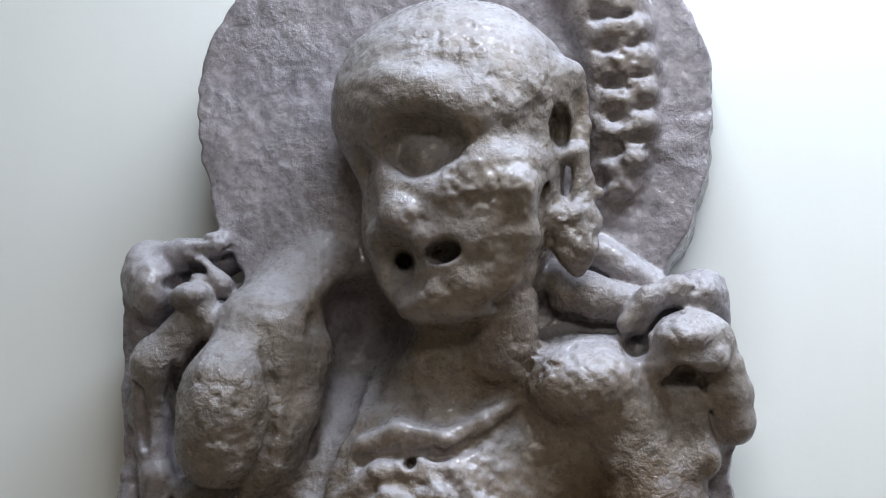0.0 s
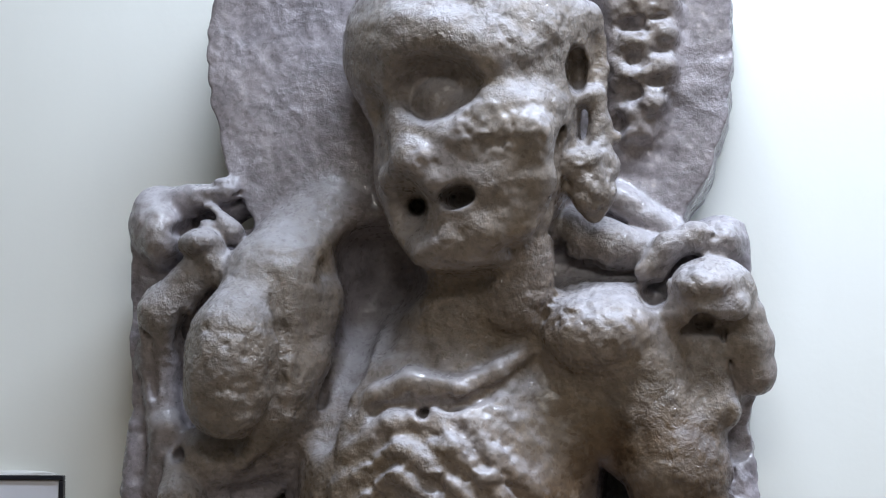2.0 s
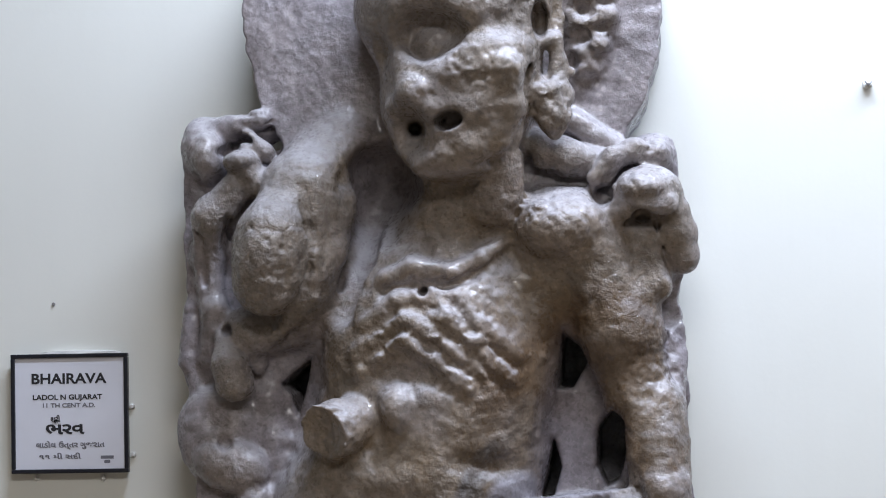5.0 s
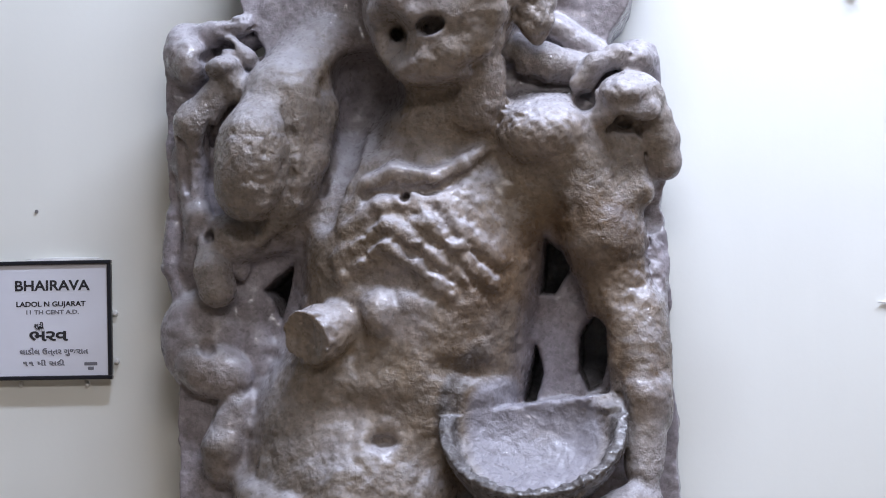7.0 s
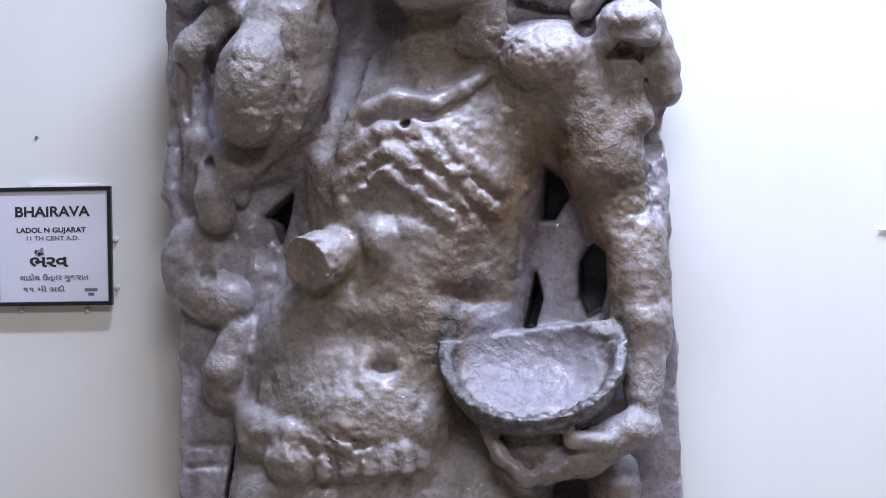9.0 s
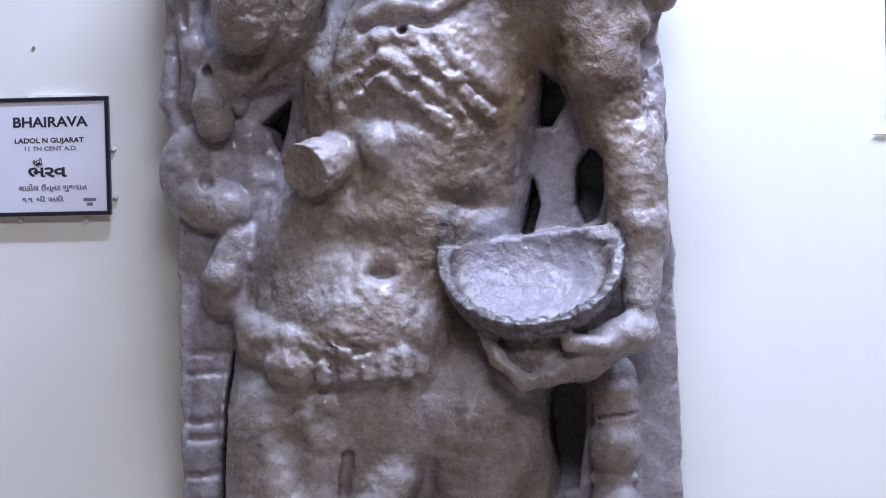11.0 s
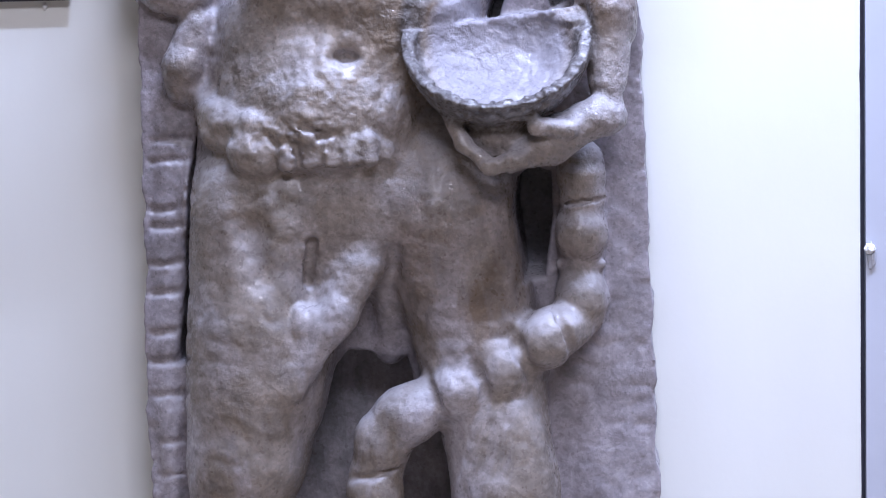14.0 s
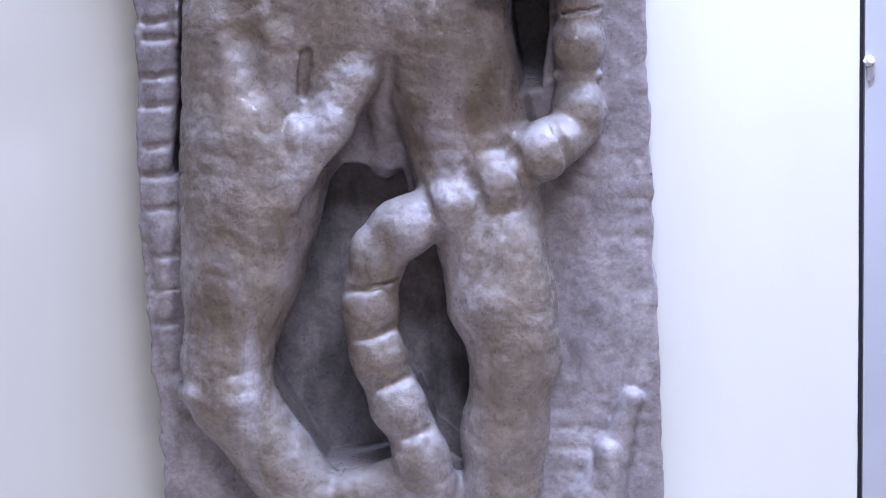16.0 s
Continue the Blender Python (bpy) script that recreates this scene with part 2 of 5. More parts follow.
tagged(linked("wall_north", wall_with_edge(), WALL), "cream distempered display wall with faint stains", "wall", kind="structure")
tagged(linked("wall_north_strip", box((EDGE + 0.0075, 0.010, 0.0), (5.0, 0.2, 3.1)), PANEL), "grey-blue painted panel beside the cream wall", "wall panel", kind="structure")
tagged(linked("trim", box((EDGE + 0.001, 0.030, 0.0), (EDGE + 0.0075, 0.06, 3.1)), DARK), "dark open joint between wall and panel", "joint", kind="structure")
tagged(linked("wall_west", box((-5.2, -8.0, 0.0), (-5.0, 0.2, 3.1)), WALL), "cream painted side wall", "wall", kind="structure")
tagged(linked("wall_east", box((5.0, -8.0, 0.0), (5.2, 0.2, 3.1)), WALL), "cream painted side wall", "wall", kind="structure")
tagged(linked("wall_south", box((-5.0, -8.2, 0.0), (5.0, -8.0, 3.1)), WALL), "cream painted rear wall", "wall", kind="structure")


# ---- the statue, modelled in a field of clay and then skinned ----
class Clay:
    """A solid kept as signed distances on a grid; strokes are melted into it or cut from it."""

    def __init__(self, low, high, step):
        self.low, self.step = np.array(low), step
        self.count = np.ceil((np.array(high) - low) / step).astype(int) + 1
        self.broken = None
        self.field = np.full(self.count, 0.2, np.float32)
        self.axis = [(low[n] + step * np.arange(self.count[n])).astype(np.float32) for n in range(3)]

    def window(self, low, high):
        a = np.clip(((np.array(low) - self.low) / self.step).astype(int), 0, self.count - 1)
        b = np.clip(((np.array(high) - self.low) / self.step).astype(int) + 2, 1, self.count)
        cut = tuple(slice(i, max(j, i + 1)) for i, j in zip(a, b))
        x, y, z = (self.axis[n][cut[n]] for n in range(3))
        return cut, x[:, None, None], y[None, :, None], z[None, None, :]

    def melt(self, cut, d, k):
        f = self.field[cut]
        h = np.maximum(k - np.abs(f - d), 0) / k
        self.field[cut] = np.minimum(f, d) - h * h * k * 0.25

    def take(self, cut, d, k):
        f, d = self.field[cut], -d
        h = np.maximum(k - np.abs(f - d), 0) / k
        self.field[cut] = np.maximum(f, d) + h * h * k * 0.25

    def egg(self, c, r, k, turn):
        reach = max(r[0], r[2]) if turn else 0
        span = np.array([max(r[0], reach), r[1], max(r[2], reach)]) + 1.5 * k + 0.006
        cut, x, y, z = self.window(np.array(c) - span, np.array(c) + span)
        dx, dy, dz = x - c[0], y - c[1], z - c[2]
        if turn:
            ca, sa = math.cos(radians(turn)), math.sin(radians(turn))
            dx, dz = ca * dx + sa * dz, ca * dz - sa * dx
        one = np.sqrt((dx / r[0]) ** 2 + (dy / r[1]) ** 2 + (dz / r[2]) ** 2)
        two = np.sqrt((dx / r[0] ** 2) ** 2 + (dy / r[1] ** 2) ** 2 + (dz / r[2] ** 2) ** 2) + 1e-6
        return cut, (one * (one - 1) / two).astype(np.float32)

    def rod(self, a, ra, b, rb, k):
        a, b = np.array(a), np.array(b)
        span = max(ra, rb) + 1.5 * k + 0.006
        cut, x, y, z = self.window(np.minimum(a, b) - span, np.maximum(a, b) + span)
        way = b - a
        t = np.clip(((x - a[0]) * way[0] + (y - a[1]) * way[1] + (z - a[2]) * way[2]) / max(way @ way, 1e-9), 0, 1)
        far = np.sqrt((x - a[0] - t * way[0]) ** 2 + (y - a[1] - t * way[1]) ** 2 + (z - a[2] - t * way[2]) ** 2)
        return cut, (far - (ra + t * (rb - ra))).astype(np.float32)

    def ball(self, c, r, k, turn=0):
        cut, d = self.egg(c, r, k, turn)
        self.melt(cut, d, k)

    def scoop(self, c, r, k, turn=0):
        cut, d = self.egg(c, r, k, turn)
        self.take(cut, d, k)

    def limb(self, a, ra, b, rb, k):
        cut, d = self.rod(a, ra, b, rb, k)
        self.melt(cut, d, k)

    def groove(self, a, ra, b, rb, k):
        cut, d = self.rod(a, ra, b, rb, k)
        self.take(cut, d, k)

    def slab(self, left, right, bottom, top, front, back):
        cut, x, y, z = self.window(self.low, self.low + self.step * self.count)
        lo = np.interp(z.ravel(), [p[0] for p in left], [p[1] for p in left])[None, None, :]
        hi = np.interp(z.ravel(), [p[0] for p in right], [p[1] for p in right])[None, None, :]
        chip = np.array([0.004 * noise.noise((0, 7, v * 22)) + 0.002 * noise.noise((5, 0, v * 70)) for v in z.ravel()])[None, None, :]
        d = np.maximum(np.maximum(lo + chip - x, x - hi - chip[:, :, ::-1]), np.maximum(bottom - z, z - top))
        self.melt(cut, np.maximum(d, np.maximum(front - y, y - back)).astype(np.float32), 0.012)

    def halo(self, c, rx, up, down, front, back):
        cut, x, y, z = self.window((c[0] - rx - 0.03, front - 0.02, c[1] - down), (c[0] + rx + 0.03, back + 0.02, c[1] + up + 0.03))
        rz = np.where(z > c[1], up, down)
        angle = np.arctan2(z - c[1], x - c[0])
        rng = np.random.default_rng(5)
        chip = sum(rng.uniform(-1, 1) * 0.0052 / (1 + 0.05 * n) * np.sin(n * angle + rng.uniform(0, 6.3)) for n in rng.integers(5, 90, 16)) * 0.36
        d = (np.sqrt(((x - c[0]) / rx) ** 2 + ((z - c[1]) / rz) ** 2) - 1) * rx + chip
        self.melt(cut, np.maximum(d, np.maximum(front - y, y - back)).astype(np.float32), 0.010)

    def bore(self, *corners, k=0.008):
        """Cuts a deep gap of that outline, in x and z, down to the back of the slab."""
        xs, zs = [c[0] for c in corners], [c[1] for c in corners]
        cut, x, y, z = self.window((min(xs) - 0.03, -1, min(zs) - 0.03), (max(xs) + 0.03, 1, max(zs) + 0.03))
        x, z = x[:, 0, :], z[0, :, :]
        near, inside = np.full((x.shape[0], z.shape[1]), 9.0), np.zeros((x.shape[0], z.shape[1]), bool)
        for (ax, az), (bx, bz) in zip(corners, corners[1:] + corners[:1]):
            t = np.clip(((x - ax) * (bx - ax) + (z - az) * (bz - az)) / ((bx - ax) ** 2 + (bz - az) ** 2), 0, 1)
            near = np.minimum(near, np.hypot(x - ax - t * (bx - ax), z - az - t * (bz - az)))
            if az != bz:
                inside ^= ((az > z) != (bz > z)) & (x < (bx - ax) * (z - az) / (bz - az) + ax)
        d = np.maximum(np.where(inside, -near, near)[:, None, :], y + 0.022).astype(np.float32)
        self.take(cut, d, k)

    def bowl(self, c, radius, thick, tilt, top, lean):
        """A deep dish that opens along an axis tilted towards the front; its back is broken off along a line that leans."""
        span = radius + 0.02
        cut, x, y, z = self.window(np.array(c) - span, np.array(c) + span)
        dx, dy, dz = x - c[0], y - c[1], z - c[2]
        ax = Vector((0.0, -math.sin(radians(tilt)), math.cos(radians(tilt))))
        along = dy * ax[1] + dz * ax[2]
        across = np.sqrt(np.maximum(dx * dx + dy * dy + dz * dz - along * along, 0))
        angle, rng = np.arctan2(dx, -dz - 0 * dy) + 0 * y, np.random.default_rng(8)
        chip = sum(rng.uniform(-1, 1) * 0.0005 * np.sin(n * angle + rng.uniform(0, 6.3)) for n in rng.integers(4, 52, 16))
        outer = np.sqrt(across ** 2 + (along / 0.85) ** 2) - radius
        down = dy * -math.cos(radians(tilt)) - dz * math.sin(radians(tilt))
        flat = (np.abs(dx / (radius - thick)) ** 2.6 + np.abs((down - 0.026) / 0.072) ** 2.6) ** (1 / 1.3)
        inner = (np.sqrt(flat + (along / 0.046) ** 2) - 1) * 0.055
        line = dz - top - dx * math.tan(radians(lean)) + 0.3 * chip
        inner = np.maximum(inner, outer + 0.015)
        rim = np.maximum(along + chip, line)
        clear = np.maximum(np.maximum(across - radius, -along), np.maximum(line, along - 0.07))
        self.take(cut, clear.astype(np.float32), 0.004)
        self.melt(cut, np.maximum(outer, rim).astype(np.float32), 0.004)
        self.take(cut, np.maximum(inner, along - 0.03).astype(np.float32), 0.006)

    def rough(self, c, r, size):
        """A patch of broken, pitted surface."""
        cut, x, y, z = self.window(np.array(c) - r, np.array(c) + r)
        fade = np.clip(1.4 - 1.4 * np.sqrt(((x - c[0]) / r[0]) ** 2 + ((y - c[1]) / r[1]) ** 2 + ((z - c[2]) / r[2]) ** 2), 0, 1)
        if self.broken is None:
            self.broken = np.maximum(self.ripple(0.010, 0.9, 21) + self.ripple(0.0056, 0.9, 22) + 0.1, -0.25)
        self.field[cut] += (size * fade * self.broken[cut]).astype(np.float32)

    def ripple(self, scale, size, seed):
        """Smooth random relief of that wavelength, in metres, added all over."""
        rng = np.random.default_rng(seed)
        cells = np.ceil(self.count * self.step / scale).astype(int) + 2
        lattice = rng.uniform(-1, 1, cells).astype(np.float32)
        out = lattice
        for n in range(3):
            at = np.arange(self.count[n]) * self.step / scale
            i = at.astype(int)
            f = (at - i).astype(np.float32)
            f = f * f * (3 - 2 * f)
            shape = [1, 1, 1]
            shape[n] = -1
            out = np.take(out, i, n) * (1 - f.reshape(shape)) + np.take(out, i + 1, n) * f.reshape(shape)
        return size * out

    def skin(self):
        """Vertices and quads of the surface (naive surface nets)."""
        f = self.field
        f[[0, -1]], f[:, [0, -1]], f[:, :, [0, -1]] = 0.1, 0.1, 0.1
        neg = f < 0
        n = np.array(f.shape) - 1
        total, hits = np.zeros((*n, 3), np.float32), np.zeros(n, np.float32)
        for axis in range(3):
            a = [slice(None)] * 3
            b = [slice(None)] * 3
            a[axis], b[axis] = slice(0, -1), slice(1, None)
            fa, fb = f[tuple(a)], f[tuple(b)]
            cross = neg[tuple(a)] != neg[tuple(b)]
            t = np.where(cross, fa / np.where(cross, fa - fb, 1), 0)
            others = [m for m in range(3) if m != axis]
            for i in (0, 1):
                for j in (0, 1):
                    cut = [slice(None)] * 3
                    cut[others[0]], cut[others[1]] = slice(i, i + n[others[0]]), slice(j, j + n[others[1]])
                    c, tt = cross[tuple(cut)], t[tuple(cut)]
                    hits += c
                    total[..., axis] += np.where(c, tt, 0)
                    total[..., others[0]] += c * i
                    total[..., others[1]] += c * j
        live = hits > 0
        number = np.full(n, -1, np.int64)
        number[live] = np.arange(live.sum())
        verts = self.low + self.step * (np.argwhere(live) + total[live] / hits[live][:, None])
        quads = []
        for axis in range(3):
            o1, o2 = (axis + 1) % 3, (axis + 2) % 3
            a = [slice(1, -1)] * 3
            b = [slice(1, -1)] * 3
            a[axis], b[axis] = slice(0, -1), slice(1, None)
            na, nb = neg[tuple(a)], neg[tuple(b)]
            base = np.argwhere(na != nb)
            inside = na[tuple(base.T)]
            off = np.ones(3, int)
            off[axis] = 0
            base = base + off
            corner = []
            for i, j in ((1, 1), (0, 1), (0, 0), (1, 0)):
                p = base.copy()
                p[:, o1] -= i
                p[:, o2] -= j
                corner.append(number[tuple(p.T)])
            q = np.stack(corner, 1)
            q[~inside] = q[~inside][:, ::-1]
            quads.append(q)
        return verts, np.concatenate(quads)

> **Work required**
Pick out the lines containing the word "with" and show them.

> **Output of the task**
Continue the Blender Python (bpy) script that recreates this scene with part 2 of 5. More parts follow.
tagged(linked("wall_north", wall_with_edge(), WALL), "cream distempered display wall with faint stains", "wall", kind="structure")